**Exercise description:**
Exactly the lines from the one containing "More parts follow." through the one containing "return np.interp(k, range(len(values)), values)" must be returned; include both ends and nothing else.
------ Material for this task ------
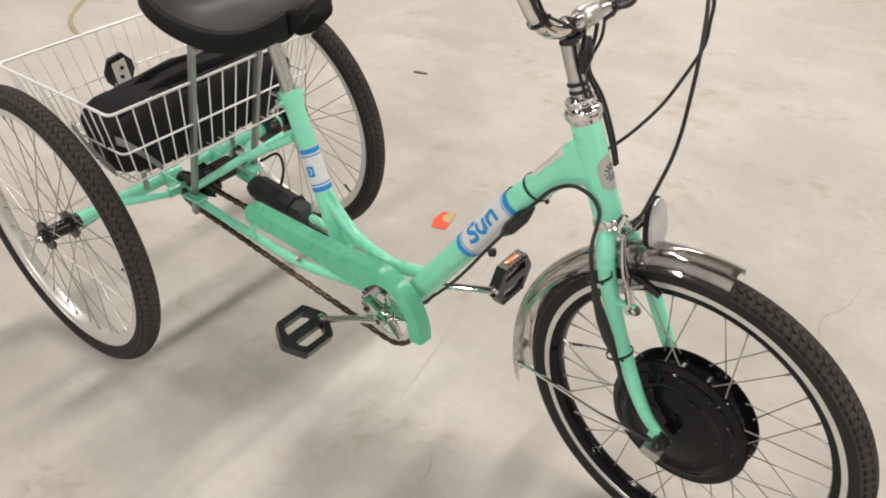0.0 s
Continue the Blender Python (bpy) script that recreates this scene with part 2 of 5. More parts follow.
def spline(pts, n=6):
    """Points on a smooth curve through pts (Catmull-Rom)."""
    p = [Vector(q) for q in pts]
    p = [2 * p[0] - p[1], *p, 2 * p[-1] - p[-2]]
    out = []
    for i in range(1, len(p) - 2):
        for k in range(n):
            t = k / n
            a, b, c, d = p[i - 1], p[i], p[i + 1], p[i + 2]
            out.append(0.5 * (2 * b + (c - a) * t + (2 * a - 5 * b + 4 * c - d) * t * t + (3 * b - a - 3 * c + d) * t ** 3))
    out.append(p[-2])
    return out


def spread(values, n):
    """Values at the control points, laid out along spline()."""
    k = np.linspace(0, len(values) - 1, n)
    return np.interp(k, range(len(values)), values)


def tube(bm, pts, r, seg=12, cap=True, flat=1.0, up=(0, 1, 0), closed=False):
    """Sweeps a round (or flattened) section along pts; r: one radius or one a point."""
    pts = [Vector(p) for p in pts]
    n = len(pts)
    rs = [r] * n if not hasattr(r, "__len__") else list(r)
    fl = [flat] * n if not hasattr(flat, "__len__") else list(flat)
    rings = []
    u = Vector(up)
    for i, p in enumerate(pts):
        if closed:
            d = (pts[(i + 1) % n] - pts[i - 1]).normalized()
        else:
            d = (pts[min(i + 1, n - 1)] - pts[max(i - 1, 0)]).normalized()
        s = d.cross(u)
        if s.length < 1e-3:
            s = d.orthogonal()
        s.normalize()
        w = s.cross(d).normalized()
        u = w
        rings.append([bm.verts.new(p + s * (rs[i] * fl[i] * math.cos(a)) + w * (rs[i] * math.sin(a))) for a in (2 * math.pi * k / seg for k in range(seg))])
    for i in range(n if closed else n - 1):
        a, b = rings[i], rings[(i + 1) % n]
        for k in range(seg):
            bm.faces.new((a[k], a[(k + 1) % seg], b[(k + 1) % seg], b[k]))
    if cap and not closed:
        bm.faces.new(rings[0][::-1])
        bm.faces.new(rings[-1])
    return bm


def ring(bm, c, axis, radius, r, seg=24, sub=8):
    """A torus round c."""
    ax = Vector(axis).normalized()
    s = ax.orthogonal().normalized()
    w = ax.cross(s)
    pts = [Vector(c) + (s * math.cos(a) + w * math.sin(a)) * radius for a in (2 * math.pi * k / seg for k in range(seg))]
    return tube(bm, pts, r, sub, up=ax, closed=True)


def lathe(bm, profile, c, axis, seg=32, close=False):
    """Turns (radius, height) pairs round an axis through c."""
    ax = Vector(axis).normalized()
    s = ax.orthogonal().normalized()
    w = ax.cross(s)
    rows = []
    for r, h in profile:
        if r < 1e-6:
            rows.append([bm.verts.new(Vector(c) + ax * h)])
        else:
            rows.append([bm.verts.new(Vector(c) + ax * h + (s * math.cos(a) + w * math.sin(a)) * r) for a in (2 * math.pi * k / seg for k in range(seg))])
    pairs = list(zip(rows, rows[1:]))
    if close:
        pairs.append((rows[-1], rows[0]))
    for a, b in pairs:
        for k in range(seg):
            k2 = (k + 1) % seg
            if len(a) == 1 and len(b) == 1:
                break
            if len(a) == 1:
                bm.faces.new((a[0], b[k2], b[k]))
            elif len(b) == 1:
                bm.faces.new((a[k], a[k2], b[0]))
            else:
                bm.faces.new((a[k], a[k2], b[k2], b[k]))
    return bm


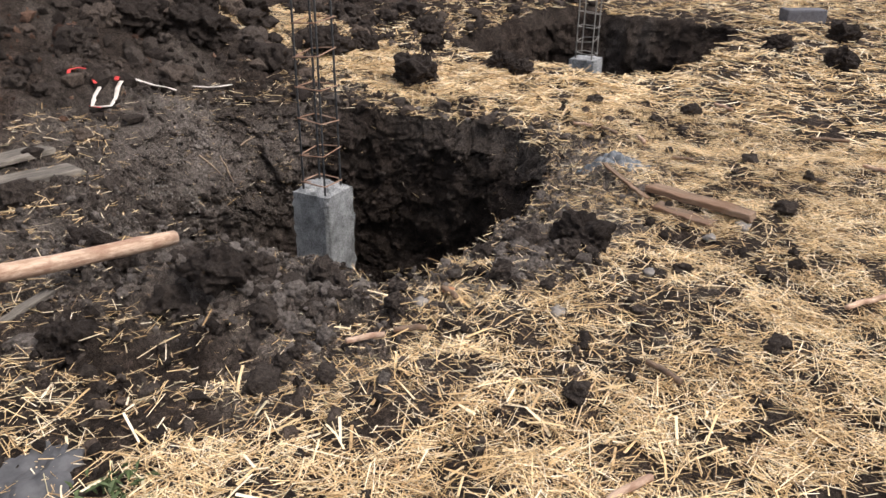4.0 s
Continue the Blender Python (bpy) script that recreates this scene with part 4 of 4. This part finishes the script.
def mound(points, centre, h, seed, mat, name, label, category, crumb=18.0):
    """A low lumpy heap over an uneven outline."""
    out = loop(points, *centre)
    nt, nr = 110, 34
    th = np.linspace(-np.pi, np.pi, nt, endpoint=False)
    bm = bmesh.new()
    rows = []
    for i in range(nr + 1):
        u = max(i / nr, 0.004)
        r = out(th) * u * (1 + u ** 2 * (0.1 * np.sin(6 * th + seed) + 0.07 * np.sin(13 * th) + 0.05 * np.sin(29 * th)))
        x, y = centre[0] + r * np.cos(th), centre[1] + r * np.sin(th)
        z = surface(x, y) - 0.02 + (h * (1 - u ** 2) + 0.03) * (0.35 + 0.9 * lumps(x * crumb, y * crumb, x * 0, seed)) * (1 if i < nr else 0)
        rows.append([bm.verts.new(p) for p in np.column_stack([x - centre[0], y - centre[1], z])])
    for a, b in zip(rows, rows[1:]):
        for k in range(nt):
            bm.faces.new((a[k], b[k], b[(k + 1) % nt], a[(k + 1) % nt]))
    bm.faces.new(rows[0])
    ob = part(name, bm, mat, smooth_faces=True)
    ob.location = (centre[0], centre[1], 0)
    return tagged(ob, label, category)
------
**Solution to the exercise:**
Continue the Blender Python (bpy) script that recreates this scene with part 2 of 5. More parts follow.
def spline(pts, n=6):
    """Points on a smooth curve through pts (Catmull-Rom)."""
    p = [Vector(q) for q in pts]
    p = [2 * p[0] - p[1], *p, 2 * p[-1] - p[-2]]
    out = []
    for i in range(1, len(p) - 2):
        for k in range(n):
            t = k / n
            a, b, c, d = p[i - 1], p[i], p[i + 1], p[i + 2]
            out.append(0.5 * (2 * b + (c - a) * t + (2 * a - 5 * b + 4 * c - d) * t * t + (3 * b - a - 3 * c + d) * t ** 3))
    out.append(p[-2])
    return out


def spread(values, n):
    """Values at the control points, laid out along spline()."""
    k = np.linspace(0, len(values) - 1, n)
    return np.interp(k, range(len(values)), values)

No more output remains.